Rebuilding Place in the Urban Space

"A community’s physical form, rather than its land uses, is its most intrinsic and enduring characteristic." [Katz, EPA] This blog focuses on place and placemaking and all that makes it work--historic preservation, urban design, transportation, asset-based community development, arts & cultural development, commercial district revitalization, tourism & destination development, and quality of life advocacy--along with doses of civic engagement and good governance watchdogging.

Tuesday, September 04, 2007

Baltimore: For transit to work, it must be a system

Paul Johnson of Bosconet calls our attention to the latest issue of Baltimore's hip monthly magazine, the Urbanite, and its cover story on the state of transit in Baltmore, "THE TAO OF TRANSIT: The bus is late. The light rail is slow. And the streetcar is gone. What happened to Baltimore’s mass transit system?."

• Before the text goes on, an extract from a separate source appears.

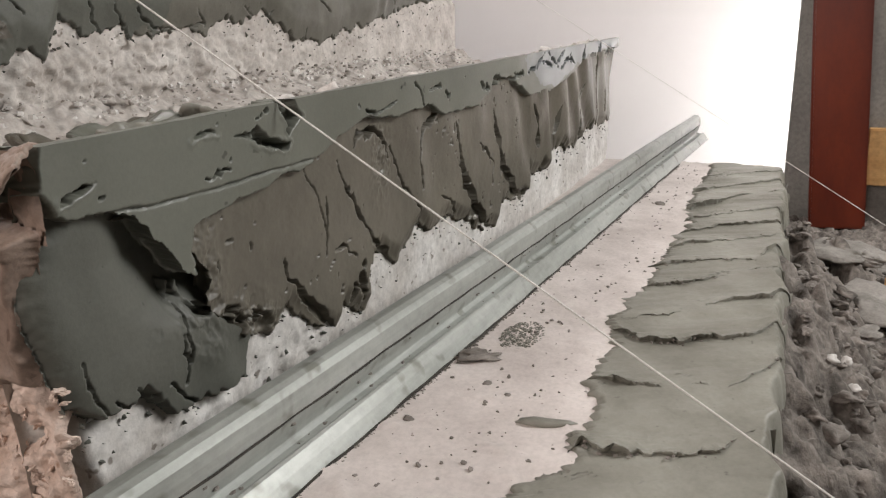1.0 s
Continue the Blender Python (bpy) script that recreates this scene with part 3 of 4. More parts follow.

I admit, if I go to Baltimore for a weekend, I drive. It's too inefficient to get around by transit. If I am going to do a bunch of things, by myself, in a limited time frame, I will take public transit (subway + B30 bus + light rail) and take my bike, so I can get around reasonably quickly. Note that MTA buses do not have bike racks.

Baltimore has a little subway line and a light rail line that does serve parts of downtown, but doesn't serve enough of other things. And the buses aren't very frequent.

To have the kind of ridership that successful transit cities have, you must have a transit system, one that connects modes and goes to places that people want to go to + has density of destinations (accessibility).

For another good piece about a city and how to improve its transit system, check out this piece from the Philadelphia City Paper from 2005, "Let's Go." The abstract:

33 ways to reinvent, rethink and recharge our beleaguered transit agency. Other cities around the world have cool public transportation systems. Why can't we?